FBI agents are set to investigate security concerns related to the private email server used by Clinton during her time as U.S. Secretary of State.
In addition to the email server, agents will also look into the security of a flash drive which contained copies of Clinton’s emails, according to Sky News. David Kendall, Clinton’s lawyer, currently has possession of the drive.
Investigations relates to time as U.S. Secretary of State
Kendall has since confirmed that the FBI had contacted him: “The government is seeking assurance about the storage of those materials. We are actively cooperating.”
Clinton is currently the Democratic frontrunner in the lead-up to the 2016 presidential election. Her decision to use a private email server has attracted widespread criticism since the story broke in March.
The server handled emails at Clinton’s home in Chappaqua, New York, and investigators are looking into whether it was used to send or receive any classified information during her time in office.
Brian Fallon, a spokesman for Mrs Clinton’s presidential campaign, took to Twitter to play down the importance of developments. He tweeted that a report in The Washington Post: “Doesn’t change anything… IG (Inspector General) sent ask to DOJ to confirm emails are secure. IG request was non-criminal & didn’t accuse Clinton of wrongdoing. FBI is ‘not targeting her’.”
NBC News has since confirmed that the investigation relates to the system used in the server, not a person.
Email controversy has dogged Clinton for months
In June the inspector general of the U.S. intelligence community asked the Justice Department whether classified information sent over the server had been mishandled. There was no call for a criminal investigation, nor did the IG target Clinton specifically.
Journalists asked State Department spokesman Mark Toner if the department was “open” to the idea of the FBI investigating the flash drive.
“We’ve made sure that the documents with her lawyers’ are in a secure setting, but I’m not going to speak to what the FBI should or shouldn’t do,” he said.
Since the story broke, Clinton has maintained that she did not break the rules by using a private email server to handle State Department communication, and that it was simply a matter of convenience.
Email investigation could affect presidential bid
The fact that Clinton set up a separate communication channel outside of government systems raises security concerns, and has affected her current campaign for the Democratic presidential nomination.
Should an investigation prove that emails which passed through her private system contained classified information, Clinton would certainly face claims that she had played fast and loose with national security. In the current climate, allegations of a lackadaisical attitude to security could prove fatal to her campaign.
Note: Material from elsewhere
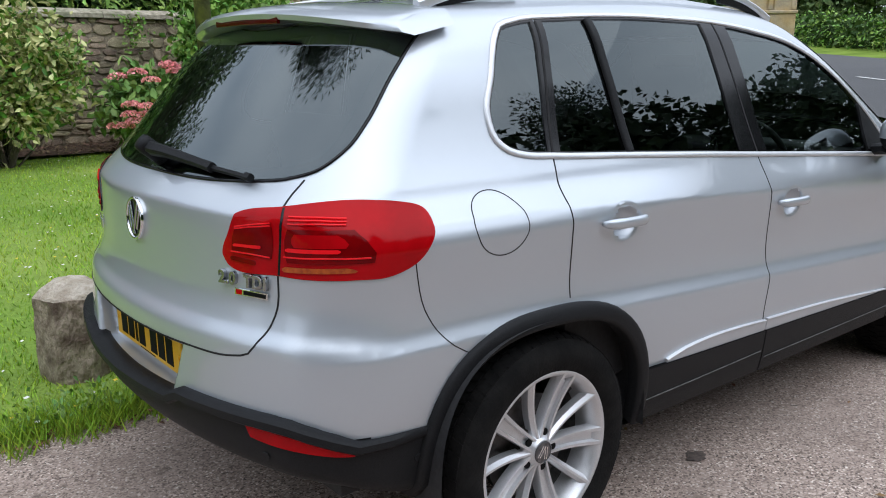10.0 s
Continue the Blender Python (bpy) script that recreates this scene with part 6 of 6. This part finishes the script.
# ---- beyond the gate ----
def wood_band(name, label, pts, h, n, seed, m_leaf=None, leaf=0.10, shell=0.3):
    """A far wood: many clumps of leaf along a line."""
    rng = np.random.default_rng(seed)
    ob = empty(name, Matrix.Identity(4), label, "wood", kind="stuff")
    L = []
    for (x0, y0, k0), (x1, y1, k1) in zip(pts[:-1], pts[1:]):
        m = max(3, int(math.hypot(x1 - x0, y1 - y0) / (h * 0.32)))
        for i in range(m):
            t = (i + rng.random()) / m
            x, y = x0 + (x1 - x0) * t, y0 + (y1 - y0) * t
            hh = h * (k0 + (k1 - k0) * t) * rng.uniform(0.75, 1.1)
            z = float(land(x, y))
            for q in (0.12, 0.3, 0.5, 0.66, 0.8):
                L.append((x + rng.normal(0, h * 0.1), y + rng.normal(0, h * 0.1), z + hh * q, hh * 0.36, hh * 0.36, hh * 0.26))
    P, O = crown_points(L, n, rng, shell)
    V, F = leaf_soup(P, O, h * leaf, h * leaf * 0.7, rng, 0.2, False)
    part("foliage", quads_mesh("foliage", V, F, m_leaf or M_HAZE), m_leaf or M_HAZE, ob)["kind"] = "stuff"
    if m_leaf:
        P, O = crown_points([(x, y, z, a * 0.68, b * 0.68, c * 0.68) for x, y, z, a, b, c in L], 16000, rng, 0.8)
        V, F = leaf_soup(P, O, h * 0.09, h * 0.07, rng, 0.2, False)
        part("inner_foliage", quads_mesh("inner_foliage", V, F, m_leaf), m_leaf, ob)["kind"] = "stuff"


wood_band("far_wood", "line of haze-coloured trees across the meadow", [(-150, -60, 1.2), (-170, -10, 1.25), (-180, 30, 0.75), (-190, 60, 0.7), (-185, 110, 0.8), (-150, 160, 0.9)], 12.5, 26000, 61)
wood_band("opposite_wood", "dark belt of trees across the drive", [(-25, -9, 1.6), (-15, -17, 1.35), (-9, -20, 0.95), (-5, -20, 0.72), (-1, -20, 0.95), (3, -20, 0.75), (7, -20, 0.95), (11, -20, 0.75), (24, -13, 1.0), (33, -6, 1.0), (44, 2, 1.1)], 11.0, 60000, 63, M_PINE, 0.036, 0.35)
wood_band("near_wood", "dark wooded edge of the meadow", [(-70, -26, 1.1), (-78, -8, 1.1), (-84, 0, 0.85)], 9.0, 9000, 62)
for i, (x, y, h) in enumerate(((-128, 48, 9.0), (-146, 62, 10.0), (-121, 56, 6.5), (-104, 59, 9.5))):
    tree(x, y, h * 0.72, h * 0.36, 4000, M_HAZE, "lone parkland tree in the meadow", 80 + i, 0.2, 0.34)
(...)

Nick Merrill, a spokesman for Clinton’s campaign, said that the candidate “did not send nor receive any emails that were marked classified at the time. We want to ensure that appropriate procedures are followed as these emails are reviewed while not unduly delaying the release of her emails. We want that to happen as quickly and as transparently as possible.”
Clinton makes assurances on email security
Clinton commented on the affair in March. “The system we used was set up for President Clinton’s office. And it had numerous safeguards. It was on property guarded by the Secret Service. And there were no security breaches,” she said.
Despite assurances that no classified information was compromised, there are other concerns. Lawmakers and transparency activists are worried that the use of a private server has allowed Clinton to prevent her official emails being released as part of requests made under the Freedom of Information Act.
Clinton has since claimed that she did not intend to hide her emails, and believed that they would be stored on State servers as they were sent to officials on their government accounts. However it must be said that there was no routine archiving of email at the State Department until February 2015, which means that Clinton is far from a case apart.
Recent polls have shown a downturn for support for Clinton among white women, a demographic which was expected to rally around her campaign. A joint poll undertaken by The Wall Street Journal and NBC News revealed that just 35% of white women had positive views of Clinton at the end of July, while over half claimed to have a negative impression of her.
The results of the FBI investigation could affect her campaign even further, although some Republicans are presumably hoping that a scandal breaks after she has won the Democratic primaries, giving the Republican candidate an easy path to office.